Sending sensitive files, you have two common options: encrypt the PDF itself, or zip it with a password. Both look secure. They are not equivalent.
Here is the honest difference.
Encrypted PDF
The PDF is encrypted in place. Recipient enters the password to open it in any reader. Modern AES-256 is robust. Password-protect-pdf handles this in seconds.
Password-protected ZIP
The PDF is wrapped in an encrypted ZIP. Recipient extracts with the password, then opens the PDF normally. Older ZIP encryption is weak; AES ZIP encryption (using 7-Zip or similar) is strong.
Recipient experience
Encrypted PDF opens directly in any reader. Password ZIP requires extraction first — and many email clients block ZIPs as suspicious. For one-file sends, the encrypted PDF is friendlier.
Best for…
Encrypted PDF for single documents and most use cases.
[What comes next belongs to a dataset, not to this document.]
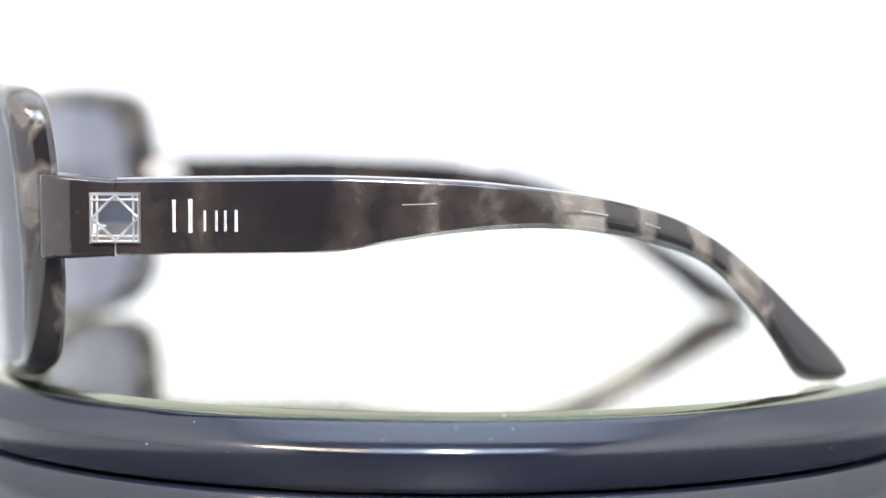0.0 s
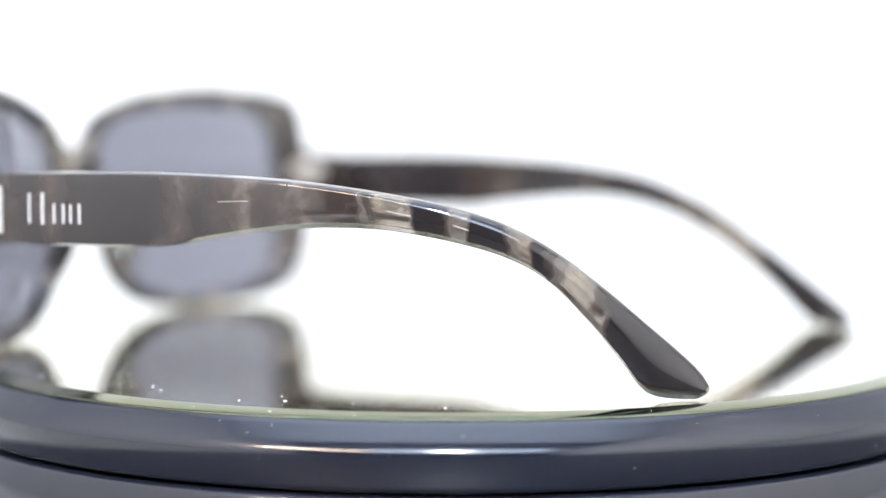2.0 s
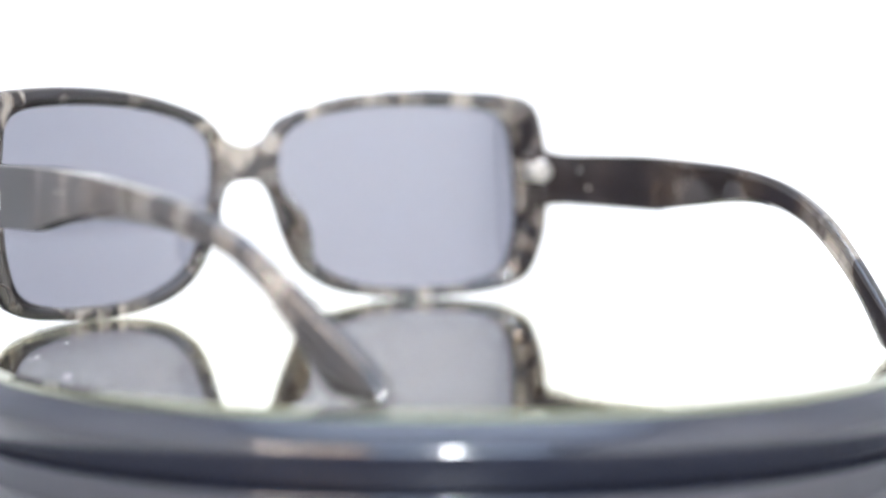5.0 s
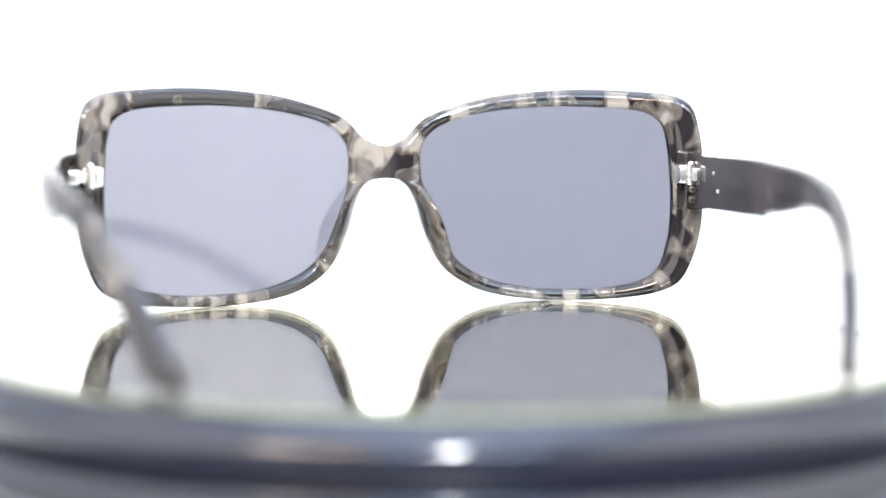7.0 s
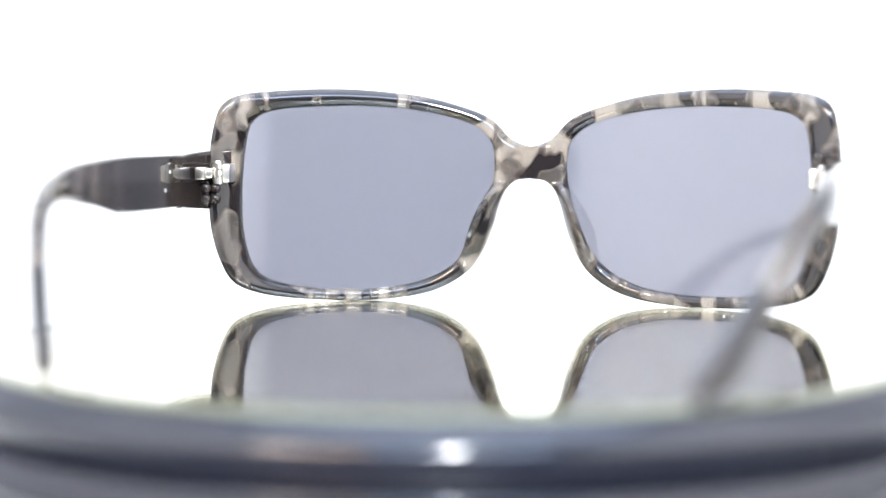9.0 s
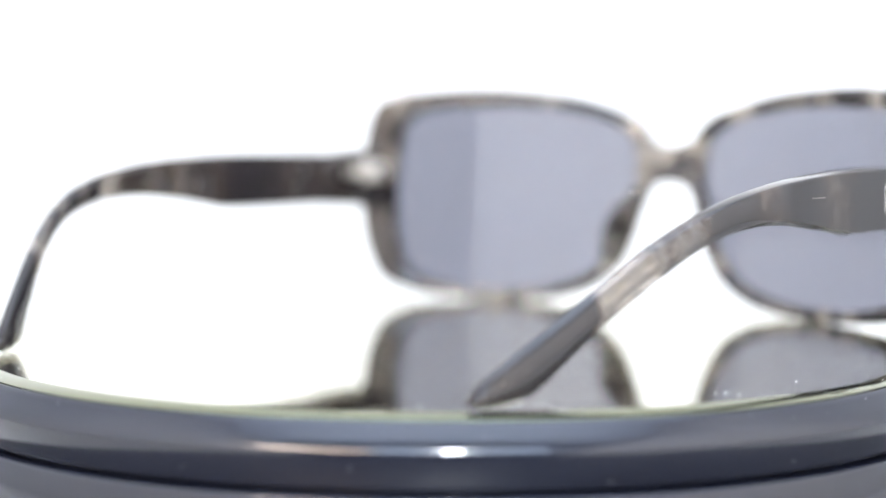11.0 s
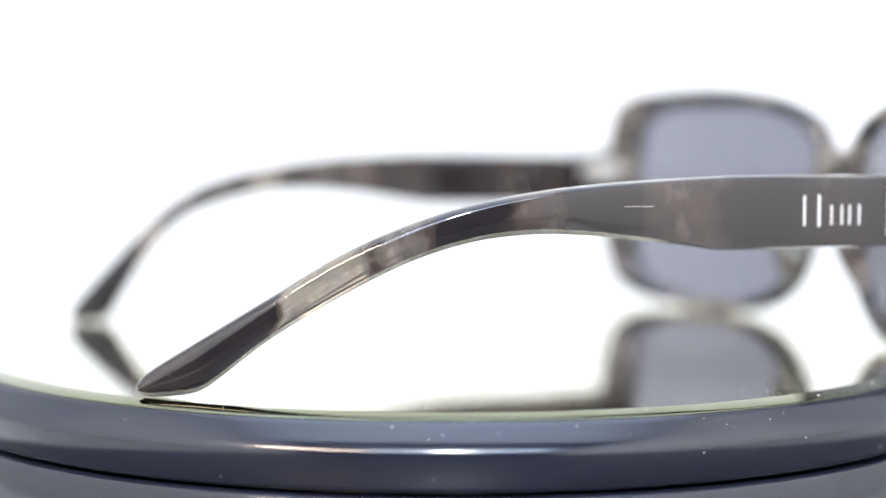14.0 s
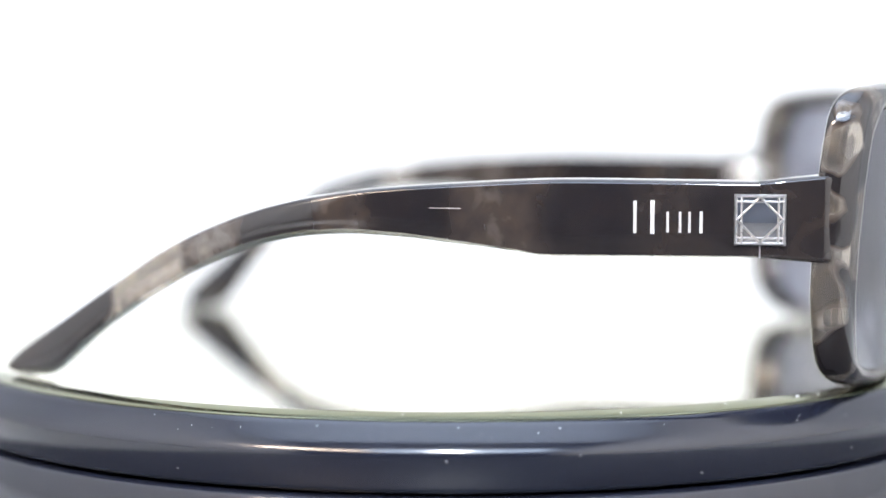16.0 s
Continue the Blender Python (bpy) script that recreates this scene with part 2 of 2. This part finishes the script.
def turntable():
    """A drum on the table; the platter turns on it."""
    z0 = TABLE_Z + 0.0004
    t = tagged(new("turntable"), "round black glossy display turntable with a mirror top", "turntable")
    t.location = (0, 0, z0)
    h = -0.0112 - z0
    part("housing", lathe([(0.0, 0.0), (0.0908, 0.0), (0.0914, 0.0008), (0.0914, h - 0.0008), (0.0912, h - 0.0003), (0.0907, h), (0.0, h)]),
         PLASTIC, t, "glossy black plastic drum")
    part("bearing_ring", lathe([(0.07, h), (0.0865, h), (0.0865, h + 0.0006), (0.07, h + 0.0006)], 128), GROOVE, t, "matt black gap under the platter")
    rim = [(0.0, -0.0108), (0.089, -0.0108), (0.0900, -0.0104), (0.0904, -0.0097), (0.0905, -0.0055), (0.0905, -0.0052), (0.09045, -0.0049), (0.0903, -0.00455),
           (0.0901, -0.0042), (0.0898, -0.00375), (0.0894, -0.00325), (0.0888, -0.0026), (0.0879, -0.0016), (0.0873, -0.00095), (0.0871, -0.0009), (0.08695, -0.0010), (0.08695, Z_GLASS - 0.0003), (0.0, Z_GLASS - 0.0003)]
    p = part("platter", lathe(rim), PLASTIC, t, "turning platter with a bevelled glossy black rim")
    part("mirror_glass", lathe([(R_GLASS - 0.0002, Z_GLASS), (R_GLASS, Z_GLASS + 0.0002), (R_GLASS, 0.0), (0.0, 0.0)]),
         GLASS, p, "clear glass disc with a green edge")
    part("silvering", lathe([(R_GLASS - 0.0002, Z_GLASS), (0.0, Z_GLASS)]), MIRROR, p, "mirror backing under the glass")
    part("bevelled_edge", lathe([(R_GLASS + 0.00002, 0.0), (R_EDGE - 0.0002, -0.00062), (R_EDGE, -0.00075), (R_EDGE, Z_GLASS), (R_GLASS + 0.00002, Z_GLASS)]),
         BEVEL, p, "olive green bevelled mirror edge")
    return z0, p


TT_Z, platter = turntable()

# ---- sunglasses ----
glasses = tagged(new("sunglasses"), "grey tortoiseshell acetate sunglasses with blue-grey lenses, open on a mirror", "sunglasses")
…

Password ZIP for bundling multiple files together with one password. Always use AES ZIP, not legacy ZIP encryption.
FAQ
Is AES-256 PDF encryption secure?
Yes — when paired with a strong password. The weak link is the password, not the algorithm.
Are old ZIPs really weak?
ZipCrypto (the original ZIP encryption) is trivially broken. AES ZIPs from 7-Zip or WinZip are strong.
Should I send the password separately?
Yes — never put the password in the same email as the encrypted file.
One file: encrypt the PDF. Many files: AES ZIP. Send the password by another channel.